[DATASET CONTENT]
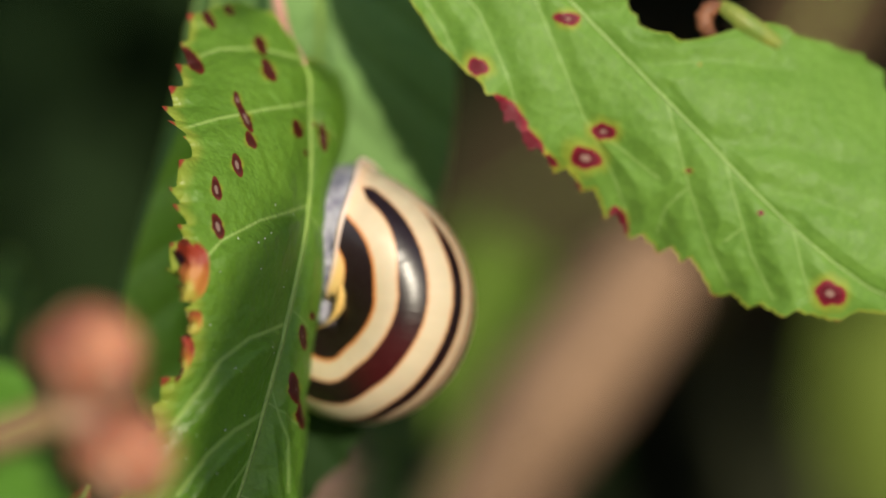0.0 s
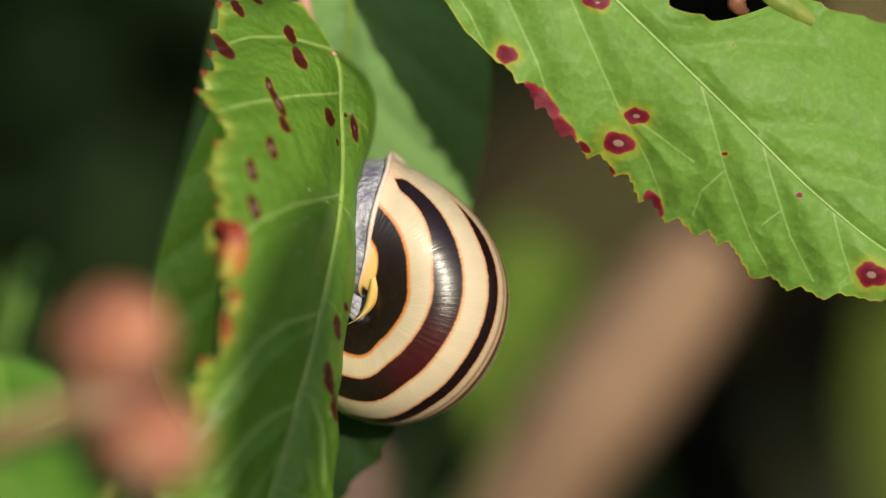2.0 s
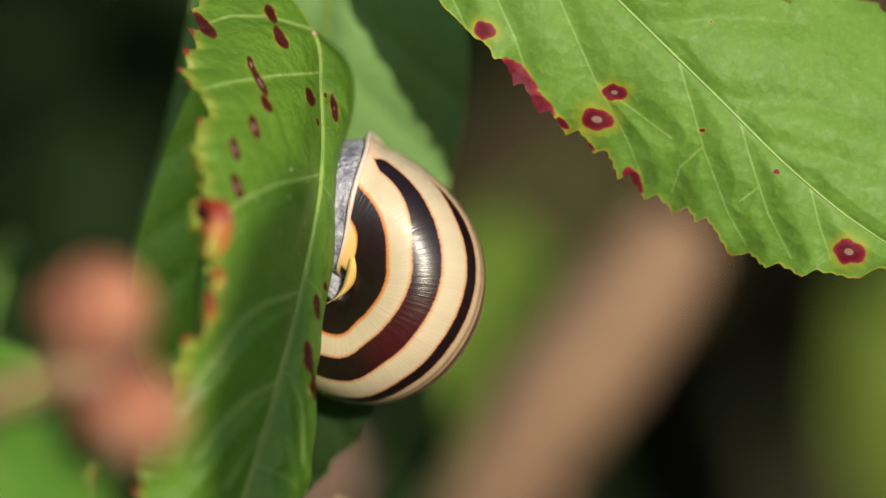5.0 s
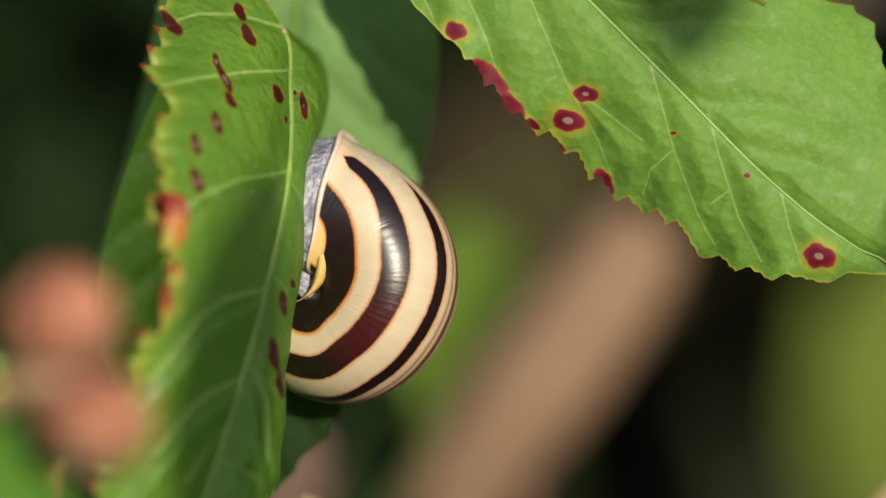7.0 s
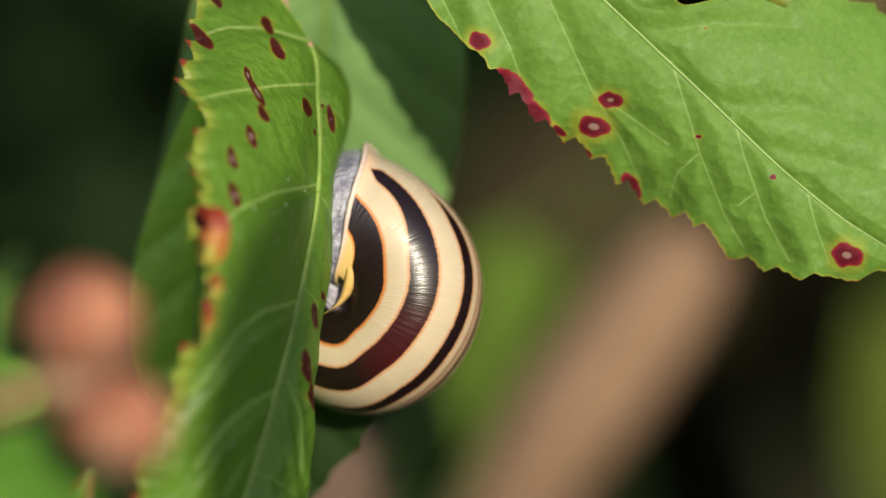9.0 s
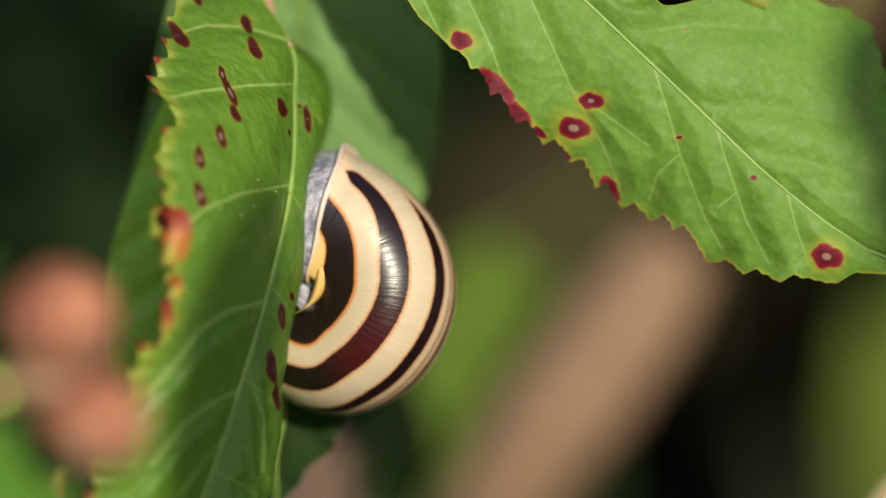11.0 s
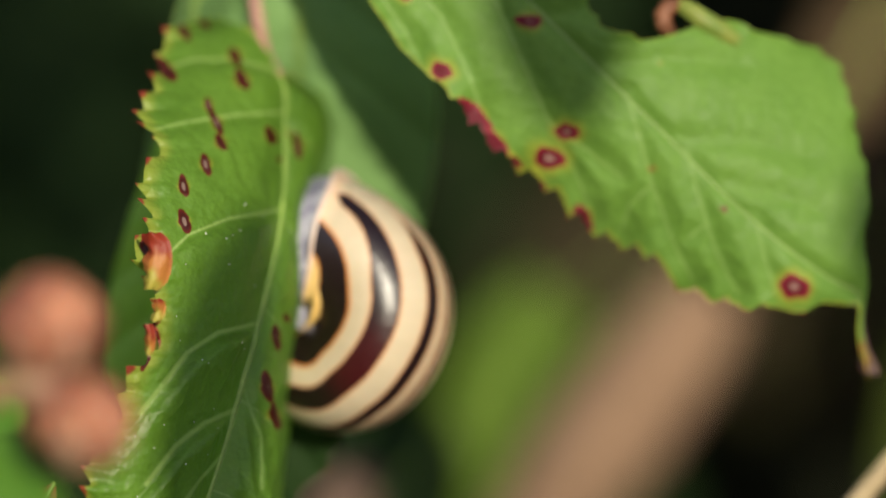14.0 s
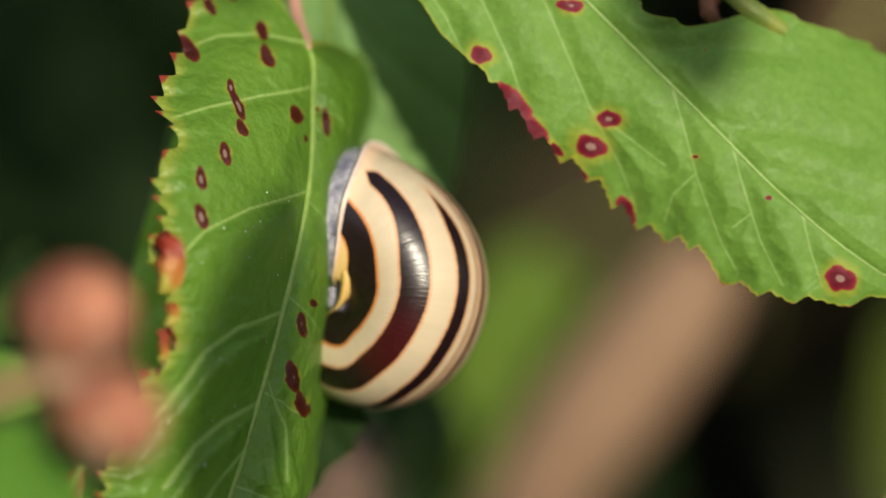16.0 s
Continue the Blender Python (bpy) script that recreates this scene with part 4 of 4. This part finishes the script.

[EXERCISE DESCRIPTION]
Produce an exact copy of each line of data, skipping embedded images.

[THE COMPLETED TASK]
0.0 s
2.0 s
5.0 s
7.0 s
9.0 s
11.0 s
14.0 s
16.0 s
Continue the Blender Python (bpy) script that recreates this scene with part 4 of 4. This part finishes the script.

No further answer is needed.